Clips as scene scripts

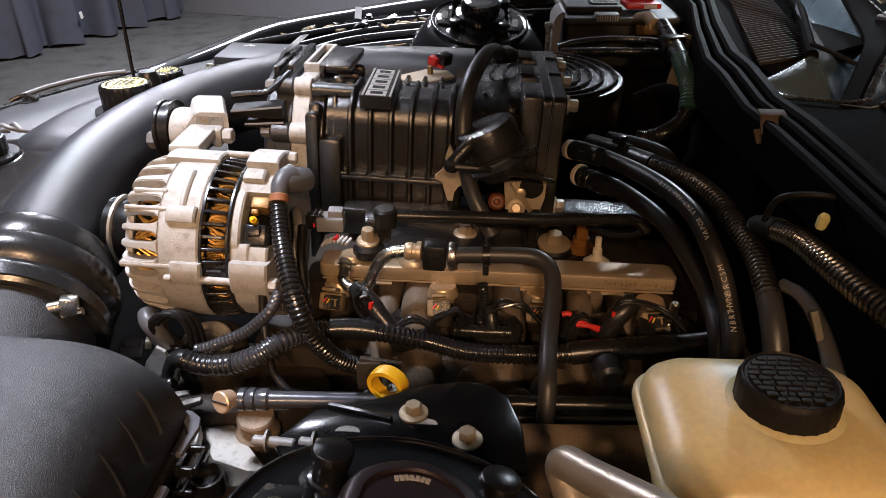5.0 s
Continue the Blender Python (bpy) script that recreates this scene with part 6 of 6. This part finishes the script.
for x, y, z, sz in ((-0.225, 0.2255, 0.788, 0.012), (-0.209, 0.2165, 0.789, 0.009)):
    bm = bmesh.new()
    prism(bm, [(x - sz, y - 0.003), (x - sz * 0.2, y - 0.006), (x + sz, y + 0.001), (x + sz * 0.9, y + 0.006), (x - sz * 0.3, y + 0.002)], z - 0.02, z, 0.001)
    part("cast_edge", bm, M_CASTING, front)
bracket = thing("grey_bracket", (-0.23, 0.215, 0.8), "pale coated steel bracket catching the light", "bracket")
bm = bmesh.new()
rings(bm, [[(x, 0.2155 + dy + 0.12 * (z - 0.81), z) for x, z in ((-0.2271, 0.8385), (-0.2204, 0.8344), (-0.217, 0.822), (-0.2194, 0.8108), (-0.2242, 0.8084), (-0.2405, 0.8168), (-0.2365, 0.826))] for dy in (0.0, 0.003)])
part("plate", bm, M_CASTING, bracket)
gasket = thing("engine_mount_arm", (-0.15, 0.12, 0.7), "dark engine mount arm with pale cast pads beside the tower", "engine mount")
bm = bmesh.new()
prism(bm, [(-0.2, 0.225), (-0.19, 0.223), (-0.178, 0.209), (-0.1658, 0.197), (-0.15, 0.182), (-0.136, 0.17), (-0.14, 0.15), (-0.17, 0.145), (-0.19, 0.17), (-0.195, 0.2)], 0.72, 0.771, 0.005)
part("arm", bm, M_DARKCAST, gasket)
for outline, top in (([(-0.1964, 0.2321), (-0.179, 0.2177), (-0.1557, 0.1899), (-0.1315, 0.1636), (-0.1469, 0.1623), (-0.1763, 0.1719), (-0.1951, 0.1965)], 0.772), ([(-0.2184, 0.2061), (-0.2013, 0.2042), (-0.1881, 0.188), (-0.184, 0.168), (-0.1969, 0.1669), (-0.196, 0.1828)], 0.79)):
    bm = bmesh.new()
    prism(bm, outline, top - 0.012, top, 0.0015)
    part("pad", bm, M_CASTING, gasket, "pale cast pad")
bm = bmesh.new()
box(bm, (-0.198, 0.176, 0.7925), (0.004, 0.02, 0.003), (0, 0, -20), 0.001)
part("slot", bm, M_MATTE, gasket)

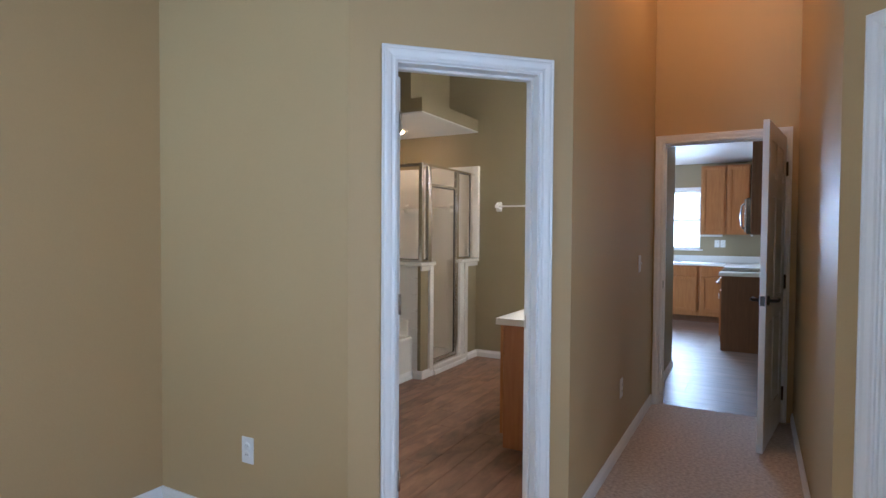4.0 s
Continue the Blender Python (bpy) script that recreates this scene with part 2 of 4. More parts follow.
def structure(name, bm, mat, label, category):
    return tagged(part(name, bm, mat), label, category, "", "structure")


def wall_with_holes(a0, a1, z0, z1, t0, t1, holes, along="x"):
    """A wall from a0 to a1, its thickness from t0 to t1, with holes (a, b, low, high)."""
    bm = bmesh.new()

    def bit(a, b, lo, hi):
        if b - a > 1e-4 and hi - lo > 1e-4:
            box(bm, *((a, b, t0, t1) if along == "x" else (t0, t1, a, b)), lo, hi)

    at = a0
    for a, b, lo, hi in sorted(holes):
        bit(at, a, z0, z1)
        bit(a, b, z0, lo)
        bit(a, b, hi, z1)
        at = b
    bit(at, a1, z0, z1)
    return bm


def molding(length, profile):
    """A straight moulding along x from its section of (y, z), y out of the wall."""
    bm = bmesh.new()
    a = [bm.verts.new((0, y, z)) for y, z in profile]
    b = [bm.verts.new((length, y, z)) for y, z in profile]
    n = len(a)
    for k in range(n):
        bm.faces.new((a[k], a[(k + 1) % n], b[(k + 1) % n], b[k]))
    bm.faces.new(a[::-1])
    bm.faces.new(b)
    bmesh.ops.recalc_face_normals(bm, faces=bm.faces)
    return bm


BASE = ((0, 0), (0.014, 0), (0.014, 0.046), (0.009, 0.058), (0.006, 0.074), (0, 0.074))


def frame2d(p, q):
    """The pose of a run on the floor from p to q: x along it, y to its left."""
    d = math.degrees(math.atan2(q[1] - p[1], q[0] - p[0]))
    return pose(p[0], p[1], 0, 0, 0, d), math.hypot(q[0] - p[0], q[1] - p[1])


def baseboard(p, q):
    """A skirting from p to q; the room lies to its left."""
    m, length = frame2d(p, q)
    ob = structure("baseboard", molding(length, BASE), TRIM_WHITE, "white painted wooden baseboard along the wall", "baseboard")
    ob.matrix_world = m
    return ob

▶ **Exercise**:
Keep every word of the data as it is when you write it out, but drop the pictures.

▶ **Answer below**:
5.0 s
Continue the Blender Python (bpy) script that recreates this scene with part 6 of 6. This part finishes the script.
for x, y, z, sz in ((-0.225, 0.2255, 0.788, 0.012), (-0.209, 0.2165, 0.789, 0.009)):
    bm = bmesh.new()
    prism(bm, [(x - sz, y - 0.003), (x - sz * 0.2, y - 0.006), (x + sz, y + 0.001), (x + sz * 0.9, y + 0.006), (x - sz * 0.3, y + 0.002)], z - 0.02, z, 0.001)
    part("cast_edge", bm, M_CASTING, front)
bracket = thing("grey_bracket", (-0.23, 0.215, 0.8), "pale coated steel bracket catching the light", "bracket")
bm = bmesh.new()
rings(bm, [[(x, 0.2155 + dy + 0.12 * (z - 0.81), z) for x, z in ((-0.2271, 0.8385), (-0.2204, 0.8344), (-0.217, 0.822), (-0.2194, 0.8108), (-0.2242, 0.8084), (-0.2405, 0.8168), (-0.2365, 0.826))] for dy in (0.0, 0.003)])
part("plate", bm, M_CASTING, bracket)
gasket = thing("engine_mount_arm", (-0.15, 0.12, 0.7), "dark engine mount arm with pale cast pads beside the tower", "engine mount")
bm = bmesh.new()
prism(bm, [(-0.2, 0.225), (-0.19, 0.223), (-0.178, 0.209), (-0.1658, 0.197), (-0.15, 0.182), (-0.136, 0.17), (-0.14, 0.15), (-0.17, 0.145), (-0.19, 0.17), (-0.195, 0.2)], 0.72, 0.771, 0.005)
part("arm", bm, M_DARKCAST, gasket)
for outline, top in (([(-0.1964, 0.2321), (-0.179, 0.2177), (-0.1557, 0.1899), (-0.1315, 0.1636), (-0.1469, 0.1623), (-0.1763, 0.1719), (-0.1951, 0.1965)], 0.772), ([(-0.2184, 0.2061), (-0.2013, 0.2042), (-0.1881, 0.188), (-0.184, 0.168), (-0.1969, 0.1669), (-0.196, 0.1828)], 0.79)):
    bm = bmesh.new()
    prism(bm, outline, top - 0.012, top, 0.0015)
    part("pad", bm, M_CASTING, gasket, "pale cast pad")
bm = bmesh.new()
box(bm, (-0.198, 0.176, 0.7925), (0.004, 0.02, 0.003), (0, 0, -20), 0.001)
part("slot", bm, M_MATTE, gasket)

4.0 s
Continue the Blender Python (bpy) script that recreates this scene with part 2 of 4. More parts follow.
def structure(name, bm, mat, label, category):
    return tagged(part(name, bm, mat), label, category, "", "structure")


def wall_with_holes(a0, a1, z0, z1, t0, t1, holes, along="x"):
    """A wall from a0 to a1, its thickness from t0 to t1, with holes (a, b, low, high)."""
    bm = bmesh.new()

    def bit(a, b, lo, hi):
        if b - a > 1e-4 and hi - lo > 1e-4:
            box(bm, *((a, b, t0, t1) if along == "x" else (t0, t1, a, b)), lo, hi)

    at = a0
    for a, b, lo, hi in sorted(holes):
        bit(at, a, z0, z1)
        bit(a, b, z0, lo)
        bit(a, b, hi, z1)
        at = b
    bit(at, a1, z0, z1)
    return bm


def molding(length, profile):
    """A straight moulding along x from its section of (y, z), y out of the wall."""
    bm = bmesh.new()
    a = [bm.verts.new((0, y, z)) for y, z in profile]
    b = [bm.verts.new((length, y, z)) for y, z in profile]
    n = len(a)
    for k in range(n):
        bm.faces.new((a[k], a[(k + 1) % n], b[(k + 1) % n], b[k]))
    bm.faces.new(a[::-1])
    bm.faces.new(b)
    bmesh.ops.recalc_face_normals(bm, faces=bm.faces)
    return bm


BASE = ((0, 0), (0.014, 0), (0.014, 0.046), (0.009, 0.058), (0.006, 0.074), (0, 0.074))


def frame2d(p, q):
    """The pose of a run on the floor from p to q: x along it, y to its left."""
    d = math.degrees(math.atan2(q[1] - p[1], q[0] - p[0]))
    return pose(p[0], p[1], 0, 0, 0, d), math.hypot(q[0] - p[0], q[1] - p[1])


def baseboard(p, q):
    """A skirting from p to q; the room lies to its left."""
    m, length = frame2d(p, q)
    ob = structure("baseboard", molding(length, BASE), TRIM_WHITE, "white painted wooden baseboard along the wall", "baseboard")
    ob.matrix_world = m
    return ob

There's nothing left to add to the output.